Windy Harbour Swell Statistics, Summer: All Swell – Any Wind

This picture describes the variation of swells directed at Windy Harbour over a normal southern hemisphere summer, based on 6365 NWW3 model predictions since 2006 (values every 3 hours). The wave model does not forecast wind and surf right at the shore so we have chosen the optimum grid node based on what we know about Windy Harbour. In the case of Windy Harbour, the best grid node is 19 km away (12 miles).

The rose diagram describes the distribution of swell sizes and swell direction, while the graph at the bottom shows the same thing but lacks direction information. Five colours illustrate increasing wave sizes. Blue shows the smallest swells, less that 0.5m (1.5 feet) high. These happened only 1.0% of the time. Green and yellow show increasing swell sizes and red illustrates the highest swells, greater than >3m (>10ft). In each graph, the area of any colour is proportional to how often that size swell happens.

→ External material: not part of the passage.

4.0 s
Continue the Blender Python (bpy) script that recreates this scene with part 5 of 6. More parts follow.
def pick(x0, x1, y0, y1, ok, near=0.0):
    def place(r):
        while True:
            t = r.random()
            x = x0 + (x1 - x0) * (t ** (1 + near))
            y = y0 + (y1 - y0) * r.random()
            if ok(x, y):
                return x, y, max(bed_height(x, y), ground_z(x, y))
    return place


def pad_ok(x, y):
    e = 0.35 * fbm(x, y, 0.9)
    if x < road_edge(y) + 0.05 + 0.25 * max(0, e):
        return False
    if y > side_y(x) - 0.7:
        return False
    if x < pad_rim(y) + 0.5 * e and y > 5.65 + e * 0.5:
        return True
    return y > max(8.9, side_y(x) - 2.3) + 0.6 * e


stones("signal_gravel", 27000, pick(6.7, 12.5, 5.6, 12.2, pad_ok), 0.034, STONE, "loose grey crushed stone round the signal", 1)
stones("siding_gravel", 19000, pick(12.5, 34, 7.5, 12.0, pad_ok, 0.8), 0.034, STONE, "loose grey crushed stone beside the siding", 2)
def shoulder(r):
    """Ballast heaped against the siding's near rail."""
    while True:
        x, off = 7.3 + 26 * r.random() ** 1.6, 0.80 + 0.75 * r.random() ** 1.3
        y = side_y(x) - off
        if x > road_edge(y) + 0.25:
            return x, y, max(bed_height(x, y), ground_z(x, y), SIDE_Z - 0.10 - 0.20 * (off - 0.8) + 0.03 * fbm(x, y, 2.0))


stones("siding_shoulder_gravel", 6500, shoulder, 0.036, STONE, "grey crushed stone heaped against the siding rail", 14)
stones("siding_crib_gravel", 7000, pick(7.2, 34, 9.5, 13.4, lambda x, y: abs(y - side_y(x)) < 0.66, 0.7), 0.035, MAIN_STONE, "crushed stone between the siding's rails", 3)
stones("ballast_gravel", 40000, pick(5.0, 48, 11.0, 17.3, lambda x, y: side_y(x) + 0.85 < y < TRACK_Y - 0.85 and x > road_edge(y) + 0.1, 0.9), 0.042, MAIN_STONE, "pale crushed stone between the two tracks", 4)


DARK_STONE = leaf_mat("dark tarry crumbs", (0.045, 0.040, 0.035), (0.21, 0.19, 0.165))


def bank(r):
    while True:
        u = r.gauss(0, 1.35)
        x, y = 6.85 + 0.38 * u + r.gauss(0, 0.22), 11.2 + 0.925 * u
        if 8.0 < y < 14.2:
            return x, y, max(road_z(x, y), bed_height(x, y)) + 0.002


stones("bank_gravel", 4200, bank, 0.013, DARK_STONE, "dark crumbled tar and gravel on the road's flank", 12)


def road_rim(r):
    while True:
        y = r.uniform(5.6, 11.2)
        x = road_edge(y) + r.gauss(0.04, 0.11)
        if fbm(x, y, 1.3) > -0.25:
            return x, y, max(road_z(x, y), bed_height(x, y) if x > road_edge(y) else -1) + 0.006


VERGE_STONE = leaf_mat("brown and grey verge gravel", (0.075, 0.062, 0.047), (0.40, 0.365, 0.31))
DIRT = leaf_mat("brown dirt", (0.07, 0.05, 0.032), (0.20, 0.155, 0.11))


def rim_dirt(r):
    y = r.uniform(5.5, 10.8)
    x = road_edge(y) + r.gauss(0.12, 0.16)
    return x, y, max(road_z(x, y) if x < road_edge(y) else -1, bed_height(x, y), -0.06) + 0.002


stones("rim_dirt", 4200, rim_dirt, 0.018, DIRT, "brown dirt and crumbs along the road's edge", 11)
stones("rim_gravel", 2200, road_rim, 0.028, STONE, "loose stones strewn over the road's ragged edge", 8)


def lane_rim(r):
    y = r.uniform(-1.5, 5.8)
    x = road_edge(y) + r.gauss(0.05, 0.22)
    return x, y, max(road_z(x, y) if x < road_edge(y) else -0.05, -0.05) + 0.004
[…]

The diagram indicates that the most common swell direction, shown by the longest spokes, was SW, whereas the the dominant wind blows from the SSE. Because the wave model grid is away from the coast, sometimes a strong offshore wind blows largest waves away from Windy Harbour and out to sea. We group these with the no surf category of the bar chart. To keep it simple we don't show these in the rose diagram. Because wind determines whether or not waves are clean enough to surf at Windy Harbour, you can select a similar diagram that shows only the swells that were forecast to coincide with glassy or offshore wind conditions. During a typical southern hemisphere summer, swells large enough to cause surfable waves at Windy Harbour run for about 99% of the time.

IMPORTANT: Beta version feature! Swell heights are open water values from NWW3. There is no attempt to model near-shore effects. Coastal wave heights will generally be less, especially if the break does not have unobstructed exposure to the open ocean.